電機連合は2025年春季交渉で過去最高のベースアップを要求する方針
(写真は24年の中央委員会、東京都千代田区)
日立製作所など電機各社の労働組合で構成する電機連合が2025年の春季労使交渉で、基本給を底上げするベースアップ(ベア)で月1万7000円以上を要求する方向で調整していることが27日、分かった。
1998年に現在の要求方式になって以来、過去最高となる。上部団体の金属労協が掲げる1万2000円以上の要求水準を上回る。

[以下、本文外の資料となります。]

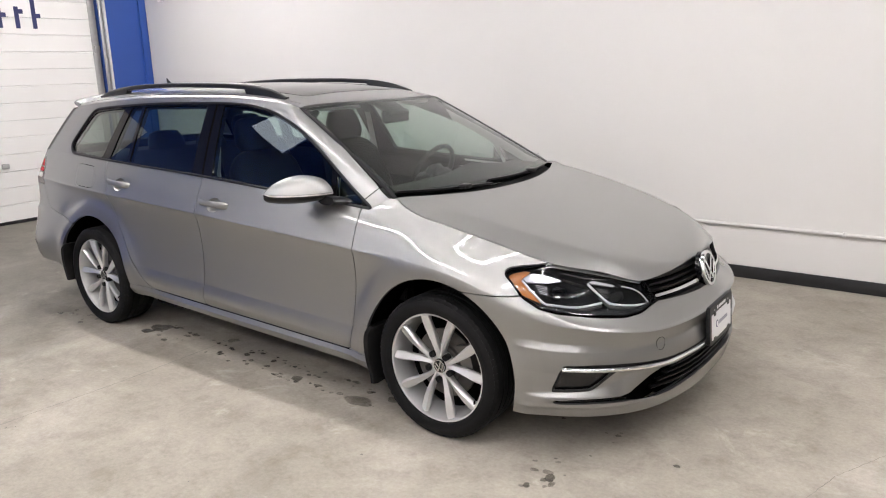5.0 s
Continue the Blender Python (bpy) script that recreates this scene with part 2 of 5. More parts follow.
def fillet(P, r, n=6):
    """Closed polygon with its corners rounded; r: one radius, or one for each corner."""
    P = np.array(P, float)
    out = []
    for i in range(len(P)):
        a, b, c = P[i - 1], P[i], P[(i + 1) % len(P)]
        ri = r[i] if isinstance(r, (list, tuple)) else r
        la, lc = np.linalg.norm(a - b), np.linalg.norm(c - b)
        d = min(ri, 0.48 * la, 0.48 * lc)
        p, q = b + (a - b) / la * d, b + (c - b) / lc * d
        for t in np.linspace(0, 1, n):
            out.append((1 - t) ** 2 * p + 2 * t * (1 - t) * b + t * t * q)
    return np.array(out)


def inside(Q, P):
    """Signed distance of the points Q to the polygon P, positive inside."""
    Q, P = np.asarray(Q, float), np.asarray(P, float)
    best = np.full(len(Q), 1e9)
    odd = np.zeros(len(Q), bool)
    for a, b in zip(P, np.roll(P, -1, 0)):
        e, w = b - a, Q - a
        t = np.clip((w @ e) / max(e @ e, 1e-12), 0, 1)
        best = np.minimum(best, ((w - t[:, None] * e) ** 2).sum(1))
        cross = (a[1] > Q[:, 1]) != (b[1] > Q[:, 1])
        dy = b[1] - a[1] if abs(b[1] - a[1]) > 1e-12 else 1e-12
        odd ^= cross & (Q[:, 0] < a[0] + (Q[:, 1] - a[1]) / dy * e[0])
    return np.sqrt(best) * np.where(odd, 1, -1)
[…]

25年1月に開催する中央委員会で正式決定する見通し。ベア率は5%以上となり、定期昇給の要求は別途議論する。
電機連合がベアに相当する賃金改善を要求するのは11年連続で、1万3000円以上とした24年の要求方針を3割上回る。
電機大手は送配電網機器などエネルギー分野の業績が好調で、海外事業も順調に伸びている。物価上昇で家計の負担は重く、実質賃金引き上げが課題になっていた。
人工知能(AI)やデータ分析の専門家など業界を超えた優秀な人材の獲得競争にも対応する。
電機連合は主要企業の労組が同じ額で賃金改善を求める統一闘争を実施する。24年の春季労使交渉では各社の労組が月額1万3000円以上などの要求を掲げた。
NECや三菱電機などが満額で回答し、シャープは1万円で回答した。
労組の中央組織である連合は、25年の春季労使交渉のベアと定期昇給を合わせた賃上げ率は、全体で5%以上、中小企業で6%以上とした。
大企業を含む全体の賃上げ率は24年春季交渉と同じ5%以上とし、中小についてはより高い水準の目標を掲げた。今後は各社の労組が要求額をどの程度積み上げていくかが焦点となる。
賃上げは賃金水準を一律に引き上げるベースアップと、勤続年数が上がるごとに増える定期昇給からなる。
2014年春季労使交渉(春闘)から政府が産業界に対し賃上げを求める「官製春闘」が始まった。
産業界では正社員間でも賃金要求に差をつける「脱一律」の動きが広がる。
年功序列モデルが崩れ、生産性向上のために成果や役割に応じて賃金に差をつける流れが強まり、一律での賃上げ要求の意義は薄れている。